Calendar Events During Covid-19

The Department of Political Science recognizes the need to continue to operate as fully as possible during this unprecedented crisis.

Unfortunately, the majority of events including workshops and seminars have been canceled. 

Some events have have moved online.  To facilitate participation by those interested, we have temporarily redirected our calendar to the Yale Calendar of events.  This calendar lists all events across the university.

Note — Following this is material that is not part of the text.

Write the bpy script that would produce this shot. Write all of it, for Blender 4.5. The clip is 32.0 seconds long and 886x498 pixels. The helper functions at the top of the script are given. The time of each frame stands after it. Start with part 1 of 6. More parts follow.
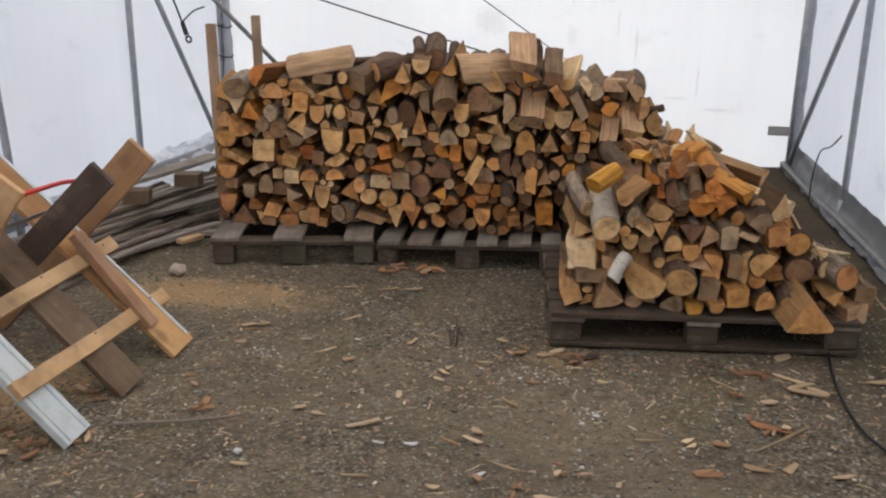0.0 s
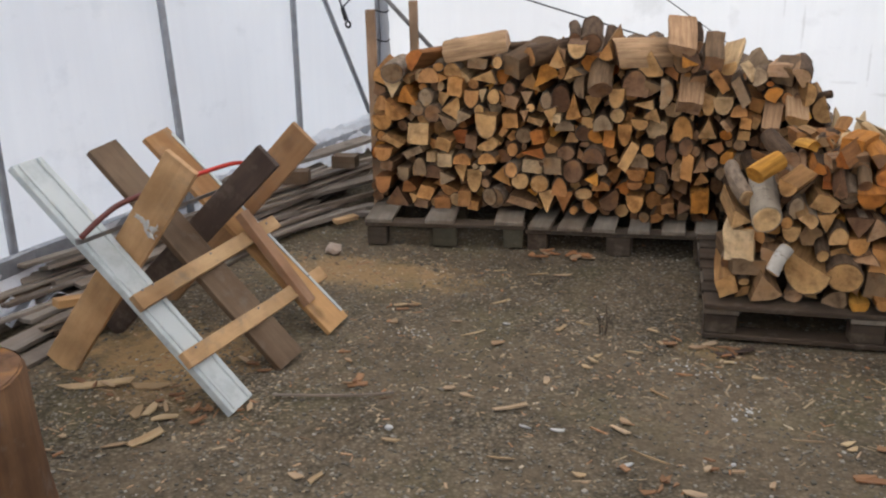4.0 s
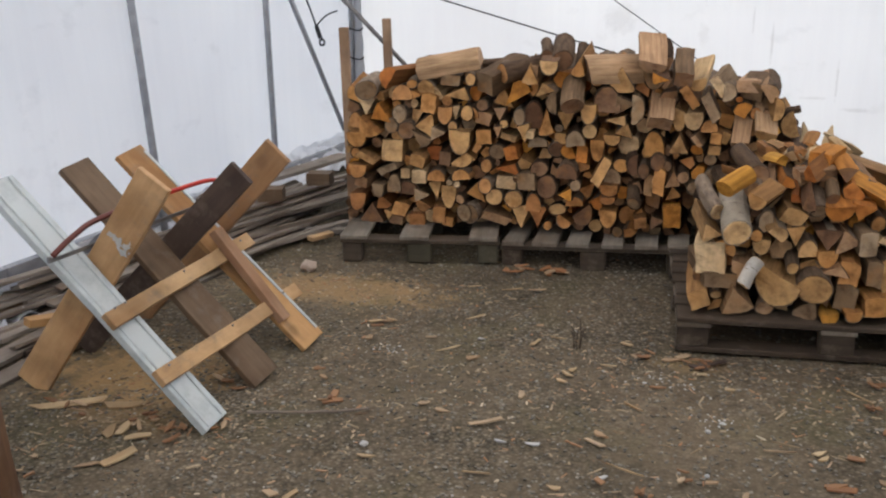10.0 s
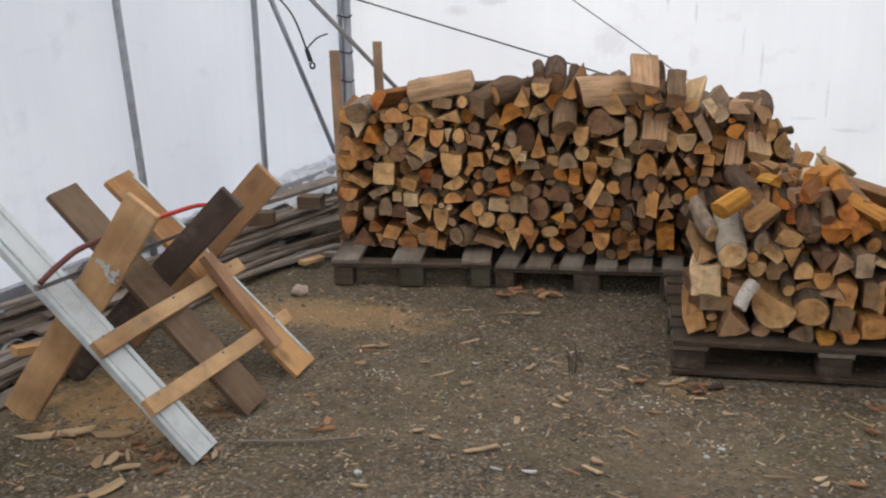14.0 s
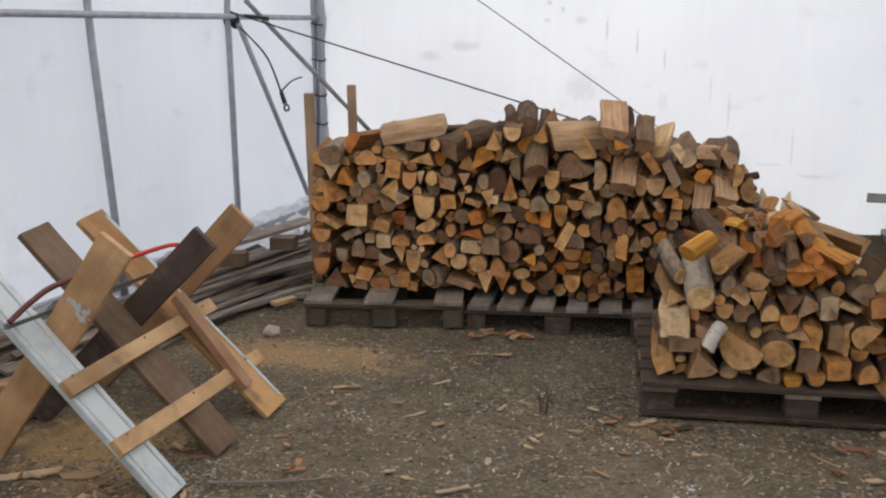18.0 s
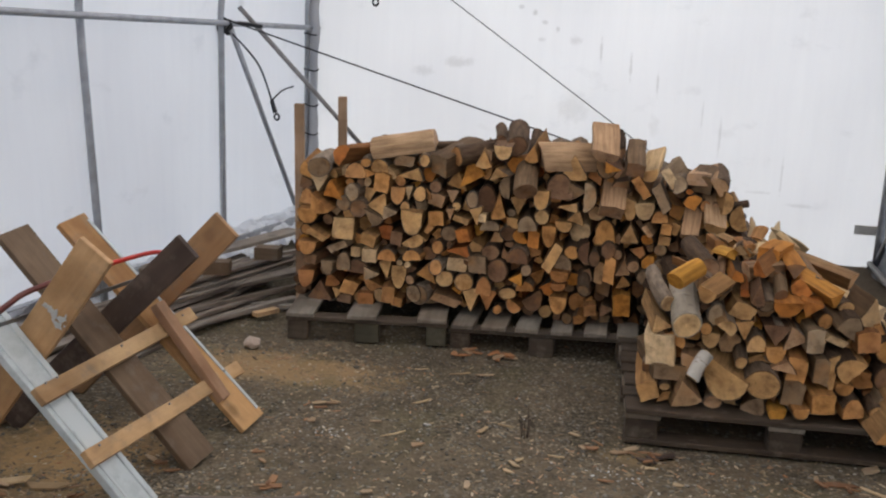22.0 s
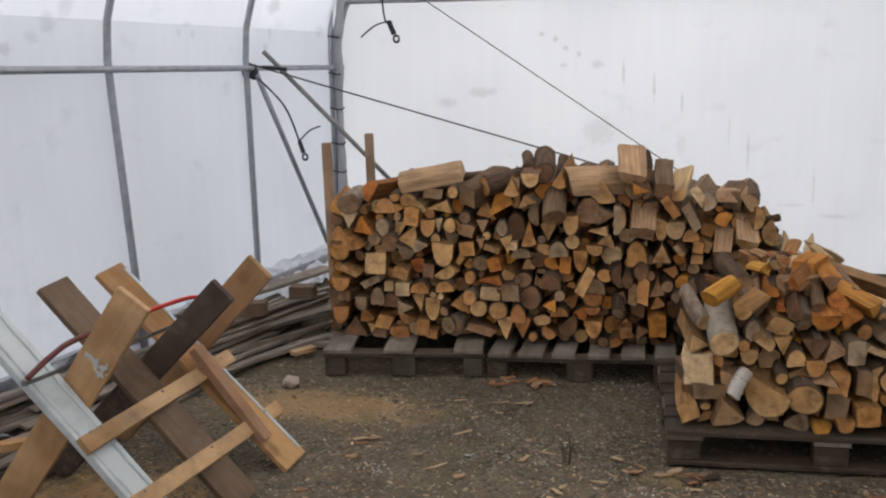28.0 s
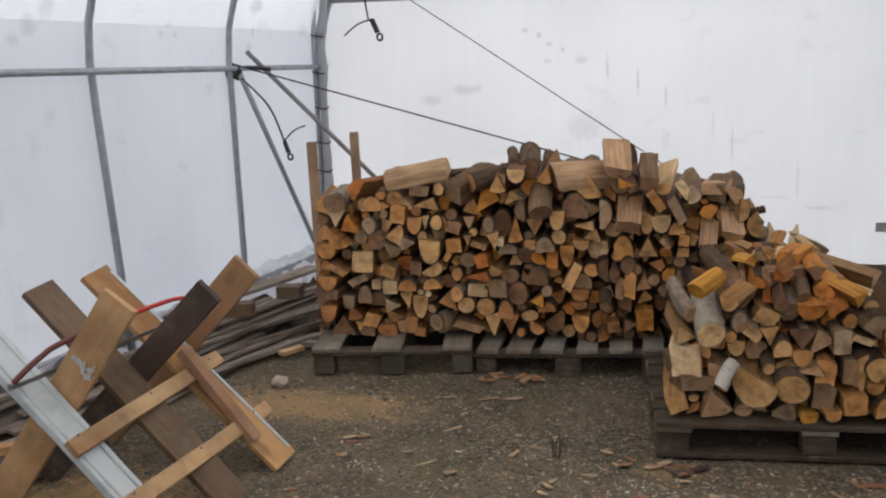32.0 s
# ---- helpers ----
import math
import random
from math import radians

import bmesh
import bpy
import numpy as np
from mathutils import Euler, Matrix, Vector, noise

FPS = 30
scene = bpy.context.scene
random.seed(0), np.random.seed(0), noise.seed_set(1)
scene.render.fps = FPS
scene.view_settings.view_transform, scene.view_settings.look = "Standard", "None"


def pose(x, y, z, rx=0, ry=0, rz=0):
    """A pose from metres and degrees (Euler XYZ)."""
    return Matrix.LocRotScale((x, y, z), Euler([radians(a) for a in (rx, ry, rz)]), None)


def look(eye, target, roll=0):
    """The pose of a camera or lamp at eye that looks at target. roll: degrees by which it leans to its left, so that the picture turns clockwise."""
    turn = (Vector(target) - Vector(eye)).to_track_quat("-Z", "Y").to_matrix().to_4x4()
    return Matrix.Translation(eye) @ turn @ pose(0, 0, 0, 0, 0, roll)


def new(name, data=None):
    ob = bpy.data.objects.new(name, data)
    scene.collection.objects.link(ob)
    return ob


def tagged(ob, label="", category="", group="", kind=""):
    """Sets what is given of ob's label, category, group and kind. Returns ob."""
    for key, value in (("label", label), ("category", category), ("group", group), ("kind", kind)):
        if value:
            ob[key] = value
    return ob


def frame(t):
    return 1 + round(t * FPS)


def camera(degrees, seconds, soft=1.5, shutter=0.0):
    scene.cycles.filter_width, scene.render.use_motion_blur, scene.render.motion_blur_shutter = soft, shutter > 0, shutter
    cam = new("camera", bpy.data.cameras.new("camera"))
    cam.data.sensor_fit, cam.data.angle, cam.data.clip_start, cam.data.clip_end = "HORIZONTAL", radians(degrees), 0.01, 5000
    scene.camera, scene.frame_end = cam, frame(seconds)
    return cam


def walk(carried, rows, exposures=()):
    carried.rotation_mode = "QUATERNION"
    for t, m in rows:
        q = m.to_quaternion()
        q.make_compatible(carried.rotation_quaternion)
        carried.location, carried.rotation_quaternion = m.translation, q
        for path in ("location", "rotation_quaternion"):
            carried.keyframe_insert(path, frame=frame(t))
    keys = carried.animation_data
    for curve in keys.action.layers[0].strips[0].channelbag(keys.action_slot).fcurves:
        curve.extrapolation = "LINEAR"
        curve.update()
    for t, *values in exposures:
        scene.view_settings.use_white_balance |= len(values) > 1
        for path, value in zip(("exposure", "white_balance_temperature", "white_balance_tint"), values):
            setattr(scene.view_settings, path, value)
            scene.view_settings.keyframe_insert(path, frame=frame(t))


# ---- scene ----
cam = camera(50.0, 32.0, soft=2.15)
ROWS = [
    (0.0, 0.0086, 0.0222, 1.5804, 72.471, -0.620, 7.841),
    (0.5, -0.0087, 0.0274, 1.5856, 72.669, 0.211, 7.975),
    (1.0, -0.0257, 0.0266, 1.5862, 72.433, 0.052, 9.778),
    (1.5, -0.0245, 0.0154, 1.5916, 72.396, 0.471, 10.949),
    (2.0, -0.0127, 0.0109, 1.6015, 72.370, -0.795, 12.952),
    (2.5, -0.0314, 0.0002, 1.6016, 72.298, -0.827, 16.075),
    (3.0, -0.0109, -0.0028, 1.6043, 72.151, -0.376, 17.647),
    (3.5, -0.0106, 0.0041, 1.5988, 71.728, 0.530, 16.516),
    (5.5, -0.0155, -0.0042, 1.6026, 71.028, 0.740, 17.205),
    (6.0, 0.0068, 0.0065, 1.5964, 71.483, 0.745, 15.057),
    (6.5, -0.0024, -0.0028, 1.5988, 71.777, 0.863, 15.751),
    (7.0, -0.0135, -0.0016, 1.5903, 71.973, 0.690, 14.627),
    (7.5, -0.0063, -0.0059, 1.5944, 72.213, 1.195, 15.096),
    (8.0, 0.0109, -0.0150, 1.5984, 72.397, 0.788, 16.169),
    (8.5, 0.0246, -0.0124, 1.5964, 72.171, 1.132, 15.661),
    (9.0, 0.0004, -0.0001, 1.5997, 72.038, 0.927, 14.925),
    (9.5, 0.0062, -0.0133, 1.5921, 72.239, 0.424, 15.365),
    (10.0, 0.0038, -0.0078, 1.5955, 72.427, 0.631, 15.179),
    (10.5, 0.0110, 0.0043, 1.6054, 74.207, 1.660, 13.947),
    (11.0, 0.0003, 0.0102, 1.5969, 75.505, 1.108, 12.850),
    (11.5, -0.0143, 0.0123, 1.5938, 74.931, 1.105, 12.875),
    (12.0, 0.0082, 0.0139, 1.5894, 74.630, 1.143, 13.166),
    (12.5, -0.0150, 0.0234, 1.5889, 74.175, 0.313, 12.661),
    (13.0, -0.0217, 0.0268, 1.5930, 73.591, 1.143, 13.555),
    (13.5, -0.0197, 0.0375, 1.6079, 73.051, 1.446, 14.431),
    (14.0, -0.0179, 0.0306, 1.5955, 73.683, 0.842, 14.508),
    (14.5, -0.0156, 0.0287, 1.5945, 73.583, 1.165, 13.963),
    (16.5, -0.0326, 0.0099, 1.5844, 73.131, -0.883, 14.793),
    (17.0, -0.0324, -0.0009, 1.6199, 73.279, 0.699, 17.544),
    (17.5, 0.0138, -0.0038, 1.6054, 75.984, 0.377, 16.122),
    (18.0, -0.0121, -0.0002, 1.5966, 76.259, 0.086, 12.960),
    (18.5, -0.0210, -0.0076, 1.6063, 76.019, -0.071, 15.173),
    (19.0, -0.0218, -0.0071, 1.6092, 75.740, -0.044, 15.579),
    (19.5, -0.0034, 0.0167, 1.5976, 76.135, 0.109, 14.623),
    (20.0, -0.0164, 0.0539, 1.6225, 76.964, -0.123, 10.149),
    (20.5, -0.0152, 0.0439, 1.6206, 78.125, -1.023, 10.462),
    (21.0, -0.0070, 0.0408, 1.6149, 78.940, -0.785, 10.709),
    (21.5, -0.0170, 0.0361, 1.6088, 78.714, -2.240, 11.557),
    (22.0, -0.0250, 0.0475, 1.6029, 77.083, -2.211, 12.633),
    (22.5, -0.0233, 0.0574, 1.6104, 76.805, -1.109, 12.082),
    (23.0, -0.0108, 0.0446, 1.6080, 77.825, -0.461, 12.558),
    (23.5, -0.0147, 0.0420, 1.6066, 77.786, 0.061, 12.131),
    (24.0, -0.0163, 0.0422, 1.6106, 77.899, 0.107, 12.196),
    (24.5, -0.0080, 0.0366, 1.6106, 79.101, 0.548, 12.258),
    (25.0, -0.0117, 0.0394, 1.6031, 79.326, 0.489, 11.758),
    (25.5, -0.0169, 0.0376, 1.6058, 78.773, 0.131, 12.028),
    (27.5, -0.0055, 0.0312, 1.6087, 78.770, 1.100, 13.919),
    (28.0, -0.0065, 0.0315, 1.6137, 78.857, 1.193, 14.035),
    (28.5, -0.0070, 0.0301, 1.6157, 78.953, 1.300, 14.159),
    (29.0, -0.0030, 0.0313, 1.6109, 79.012, 1.548, 14.029),
    (29.5, -0.0075, 0.0313, 1.6104, 78.846, 1.504, 14.008),
    (30.0, -0.0009, 0.0276, 1.6139, 78.743, 2.269, 13.858),
    (30.5, -0.0071, 0.0287, 1.6074, 78.721, 2.058, 13.798),
    (31.0, -0.0016, 0.0269, 1.6103, 78.678, 2.067, 14.078),
    (31.5, 0.0049, 0.0228, 1.6121, 78.612, 2.348, 13.968),
    (32.0, -0.0030, 0.0296, 1.6054, 78.758, 1.991, 13.109),
]
EXPOSE = [(0.0, 1.38, 6600, 5), (8.0, 1.37, 6600, 5), (11.0, 1.31, 6600, 5), (16.0, 1.36, 6600, 5), (20.0, 1.17, 6600, 5), (32.0, 1.08, 6600, 5)]
walk(cam, [(t, pose(x, y, z, rx, ry, rz)) for t, x, y, z, rx, ry, rz in ROWS], EXPOSE)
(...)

While most of the campus is in lockdown, some events are going forward via online conferencing.  There are also many non-academic online sessions that may be of interest.  You can click the link to access the calendar below.

Yale Calendar of Events

June 26, 2020 at 11:00 a.m.

Online Panel Discussion:  “Labor Supply Chains in the Arab Gulf:  Building Back Free-er”

Register for event here.

As the COVID-19 pandemic opens the aperture bringing labor exploitation and worker vulnerability into full view, much of the discussion has focused on product supply chains and increasing pressures born by workers in essential jobs or involved in production along global value chains. In this webinar, the second in a series on building back free-er, a panel of experts will focus on labor supply chains, how they function, how they have evolved over time, and what has worked (and what hasn’t) in curtailing worker abuses.

As a focal case study, we have invited speakers to draw on lessons from their work on labor supply chains in the Arab Gulf, a group of countries where industries have long relied on imported labor supply chains, for up to 85% of labor needs, and a region that abolished slavery only in living memory. International migration has been rising globally as increasing inequalities and lower barriers to information create migrant corridors connected by labor supply intermediaries matching migrants between sending and receiving countries – sometimes in expected patterns and sometimes in ways that challenge assumptions. The Gulf states’ reliance on migrant labor and corresponding study and activism around workers’ experiences make that region an appropriate site for examining the risks and rewards of such labor migration schemes.